434. Seated subsequently then in the midst of the congregation of bhikkhus, the Master placed that thera at the topmost position thus:- "O monks! Among my disciples of bhikkhus who are preachers of dhamma, this one, namely, Puṇṇa, is the chief". He, having remembered his previous performances, uttered this stanza, starting with Ajjhāyako, clearly developing the good deeds done by himself by way of being mentally pleased. There, ajjhāyako (a scholar of the brahmanic texts) teacher and trainer of many a brahmin; mantadharo (bearer of mantras) the repository of mantras (or charms); thus, is the meaning. One who bears (or preserves) by way of learning scholarly, listening to, and imparting of the fourth veda reckoned as veda; thus, is the statement made. Tinnam vedānam (of the three vedas) has gone to the all-round end and to the other shore in the treatises of the three vedas, in such learning which had gained the name: "Veda, learning" because of the fact that it ought to be borne by means of intelligence (or wisdom), of the three vedas, reckoned as Iruveda, Yaju veda and Sāmaveda; thus, is the meaning. Purakkhato 'mhi sisehi (I am front-placed by my pupils), I am surrounded by my pupils who become my constant company. Upagacchim naruttamam (I approached the best of men) I approached the Glorious One, went near Him; thus, is the meaning. The rest is but easy even.

438. Abhidhammanayaññū ham (I was the knower of Abhidhamma method), I, then, at the time of that Buddha, an expert in the Abhidhamma method; thus, is the meaning; kathāvatthu visuddhiyā (in the purity of kathāvatthu) for the clearness of the treatise known as kathāvatthu, I was an adept; (or I am a specialist) in the ten foundations of preaching in such preaching as few desires, contentment preaching and so on;by means of that clarity of preaching foundation (kathāvatthu); sabbesam (to all) to wise monks and men; viññāpetvāna (having let know) having enlightened (or awakened) anāsavo (devoid of cankers) devoid of depravity;viharāmi (I live) I took up my (or made my) residence.
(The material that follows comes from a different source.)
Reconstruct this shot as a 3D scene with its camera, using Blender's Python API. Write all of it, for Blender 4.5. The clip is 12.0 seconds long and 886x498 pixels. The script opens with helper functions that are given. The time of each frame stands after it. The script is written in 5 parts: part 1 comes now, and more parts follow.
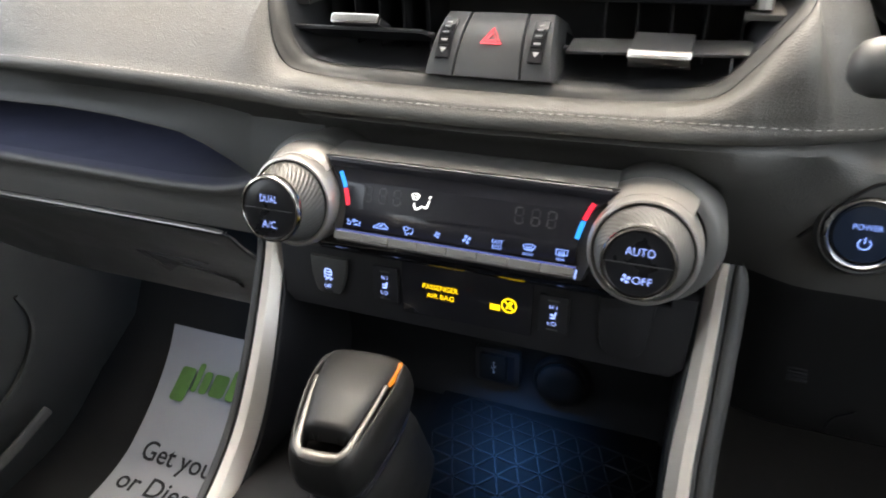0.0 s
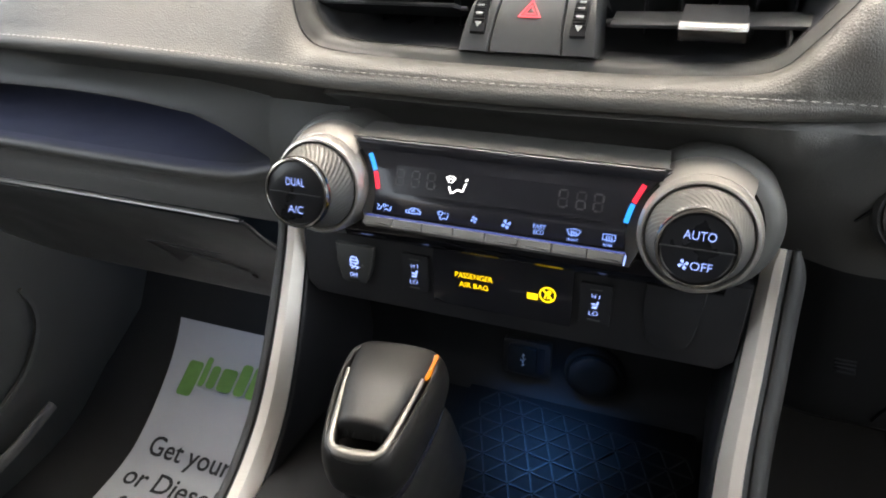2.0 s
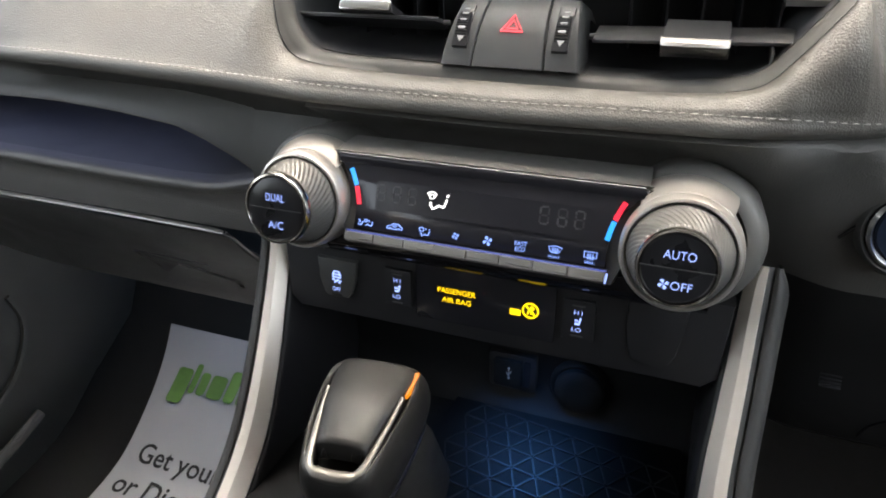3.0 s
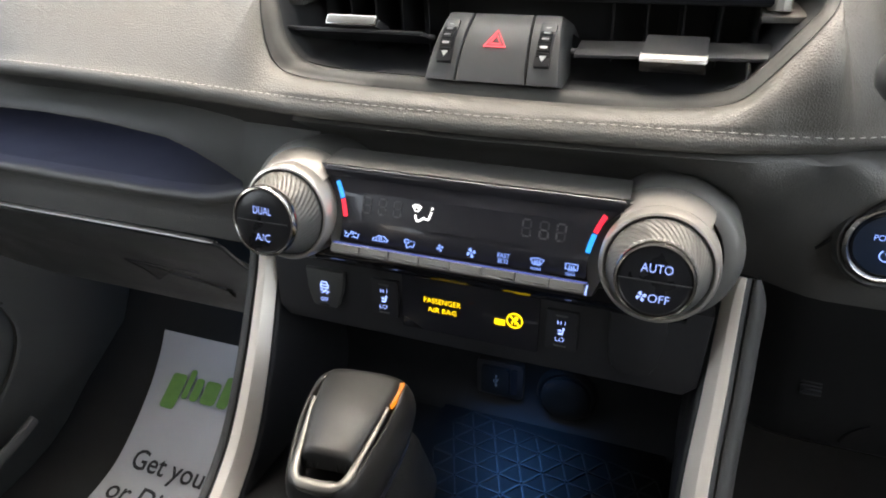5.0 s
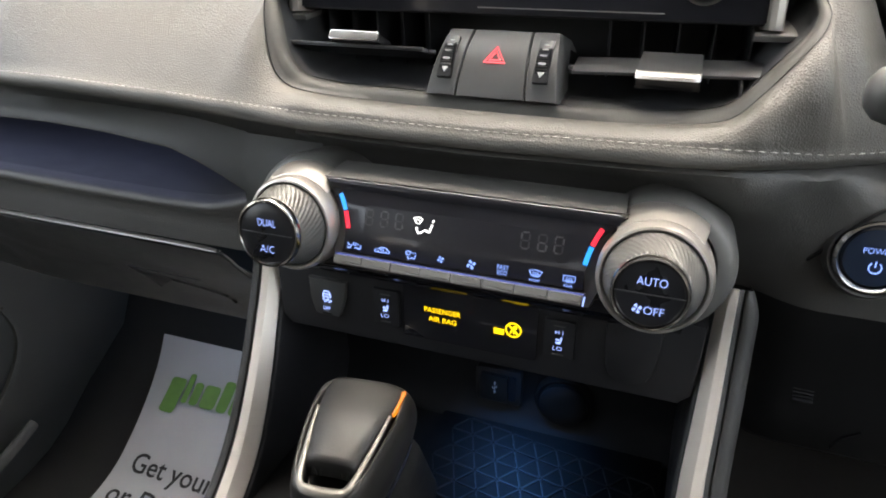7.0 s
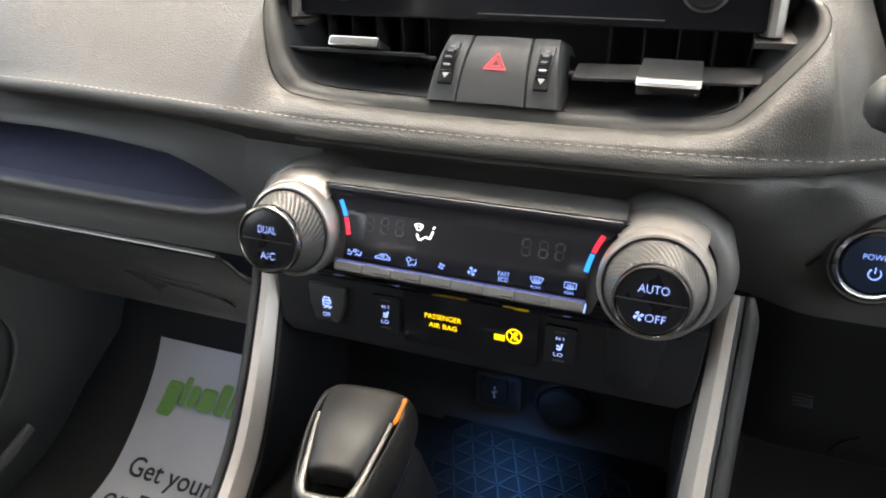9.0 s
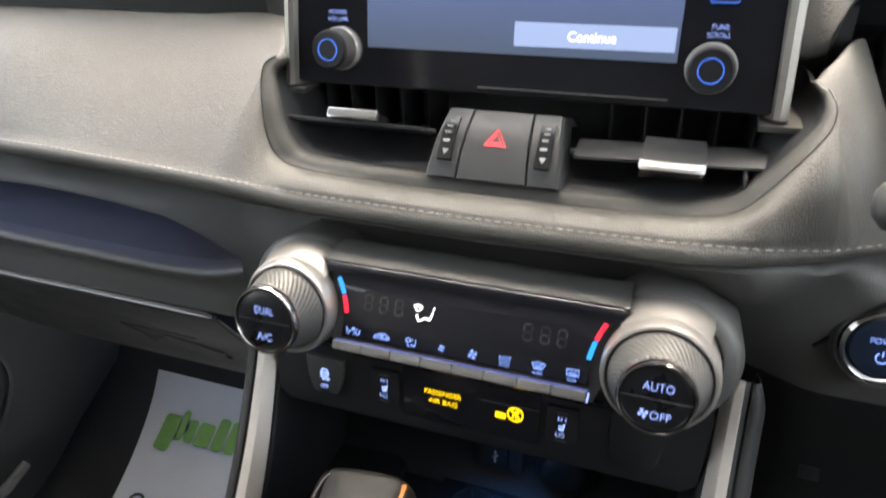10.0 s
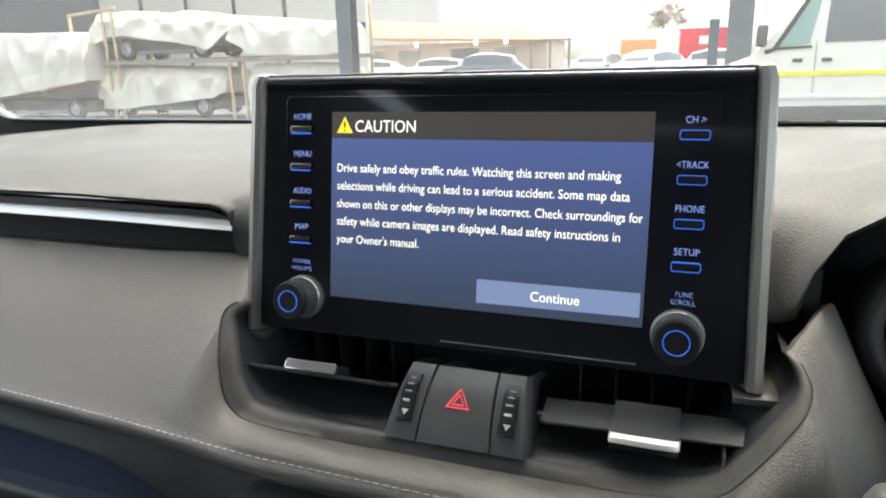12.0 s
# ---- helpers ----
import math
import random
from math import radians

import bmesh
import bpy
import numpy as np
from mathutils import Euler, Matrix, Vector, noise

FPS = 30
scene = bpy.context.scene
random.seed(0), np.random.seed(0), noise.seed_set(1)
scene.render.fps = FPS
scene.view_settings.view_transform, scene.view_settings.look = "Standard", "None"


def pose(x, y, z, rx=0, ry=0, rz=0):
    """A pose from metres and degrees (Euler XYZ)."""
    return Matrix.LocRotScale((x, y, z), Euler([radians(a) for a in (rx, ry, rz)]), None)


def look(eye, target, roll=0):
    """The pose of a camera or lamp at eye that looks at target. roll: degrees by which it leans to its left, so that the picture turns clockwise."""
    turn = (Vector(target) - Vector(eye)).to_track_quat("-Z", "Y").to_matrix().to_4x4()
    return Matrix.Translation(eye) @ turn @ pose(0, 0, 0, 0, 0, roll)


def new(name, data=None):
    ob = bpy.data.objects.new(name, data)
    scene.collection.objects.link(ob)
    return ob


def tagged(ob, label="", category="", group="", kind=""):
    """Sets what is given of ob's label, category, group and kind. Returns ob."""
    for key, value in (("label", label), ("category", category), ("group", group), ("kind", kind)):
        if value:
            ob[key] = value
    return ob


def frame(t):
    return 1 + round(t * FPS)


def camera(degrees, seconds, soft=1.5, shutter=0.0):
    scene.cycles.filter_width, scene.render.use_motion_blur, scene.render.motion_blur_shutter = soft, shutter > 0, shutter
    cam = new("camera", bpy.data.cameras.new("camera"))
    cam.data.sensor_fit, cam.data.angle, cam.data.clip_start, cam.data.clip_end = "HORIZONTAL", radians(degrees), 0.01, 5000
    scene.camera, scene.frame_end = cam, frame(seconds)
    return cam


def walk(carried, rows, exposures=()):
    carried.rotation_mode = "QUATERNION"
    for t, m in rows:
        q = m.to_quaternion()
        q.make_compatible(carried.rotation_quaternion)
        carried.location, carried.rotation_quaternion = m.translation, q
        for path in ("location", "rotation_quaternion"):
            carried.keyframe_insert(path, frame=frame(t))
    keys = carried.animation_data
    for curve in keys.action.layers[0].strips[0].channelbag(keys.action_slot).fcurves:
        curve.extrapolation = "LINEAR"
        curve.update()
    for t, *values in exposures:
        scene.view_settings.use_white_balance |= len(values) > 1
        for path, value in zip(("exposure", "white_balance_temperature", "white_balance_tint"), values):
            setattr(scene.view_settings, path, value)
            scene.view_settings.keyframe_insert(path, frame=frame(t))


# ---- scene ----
cam = camera(66.2, 12.0, soft=1.9, shutter=0.35)
PATH = [
    (0, (0.123, -0.374, 1.153), (-0.556, 1.23, 0.17), -2.4),
    (0.5, (0.095, -0.357, 1.138), (-0.581, 1.241, 0.142), -2.4),
    (1, (0.093, -0.354, 1.134), (-0.579, 1.242, 0.135), -2.4),
    (1.5, (0.093, -0.363, 1.131), (-0.58, 1.234, 0.133), -2.4),
    (2, (0.098, -0.367, 1.14), (-0.575, 1.23, 0.141), -2.5),
    (2.5, (0.104, -0.36, 1.145), (-0.562, 1.241, 0.149), -2.4),
    (3, (0.103, -0.358, 1.145), (-0.56, 1.245, 0.149), -2.3),
    (5, (0.11, -0.358, 1.152), (-0.544, 1.251, 0.162), -2.3),
    (5.5, (0.11, -0.362, 1.157), (-0.539, 1.251, 0.168), -2.2),
    (6, (0.107, -0.36, 1.156), (-0.541, 1.251, 0.164), -2.2),
    (6.5, (0.108, -0.362, 1.16), (-0.539, 1.251, 0.171), -2.1),
    (7, (0.11, -0.363, 1.161), (-0.536, 1.252, 0.174), -2.1),
    (9, (0.107, -0.362, 1.164), (-0.528, 1.257, 0.177), -2.0),
    (9.5, (0.105, -0.361, 1.17), (-0.53, 1.258, 0.182), -2.1),
    (10, (0.099, -0.339, 1.195), (-0.537, 1.292, 0.228), -2.0),
    (10.5, (0.1, -0.318, 1.225), (-0.55, 1.362, 0.358), -1.9),
    (11, (0.112, -0.307, 1.234), (-0.557, 1.433, 0.511), -1.8),
    (11.5, (0.106, -0.302, 1.238), (-0.565, 1.481, 0.628), -1.6),
    (12, (0.106, -0.298, 1.236), (-0.573, 1.507, 0.704), -1.6),
]
walk(cam, [(t, look(eye, target, roll)) for t, eye, target, roll in PATH], [(0.0, 2.58, 6650, 9), (9.6, 2.58, 6650, 9), (10.5, 2.45, 6350, 8), (11.1, 2.14, 6200, 6), (11.6, 1.72, 6200, 6), (12.0, 1.6, 6200, 6)])

# ---- world, sun, exposure ----
world = bpy.data.worlds.new("overcast_sky")
scene.world = world
world.use_nodes = True
wn, wl = world.node_tree.nodes, world.node_tree.links
sky = wn.new("ShaderNodeTexSky")
sky.sky_type, sky.sun_disc = "NISHITA", False
sky.sun_elevation, sky.sun_rotation = radians(58), radians(-8)
sky.air_density, sky.dust_density = 1.6, 4.0
pale = wn.new("ShaderNodeHueSaturation")
pale.inputs["Saturation"].default_value = 0.42
pale.inputs["Value"].default_value = 1.0
wl.new(sky.outputs[0], pale.inputs["Color"])
wl.new(pale.outputs[0], wn["Background"].inputs["Color"])
wn["Background"].inputs["Strength"].default_value = 0.205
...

439. Ito pañcasate kappe (five hundred aeons hence) five hundred aeons from this present excellent aeon (bhaddakappa), adorned with five Buddhas; suppakāsakā (well known) well renowned, in the four islands of Jambudīpa and so on, being endowed with such seven sorts of gems as wheel-gem, and so on; issara (rulers) main men, caturo (four) become four world-kings; thus, is the meaning. The rest is but in the manner aforesaid.

The commentary on the Biography of the thera Puṇṇa, the son of Mantānī has ended.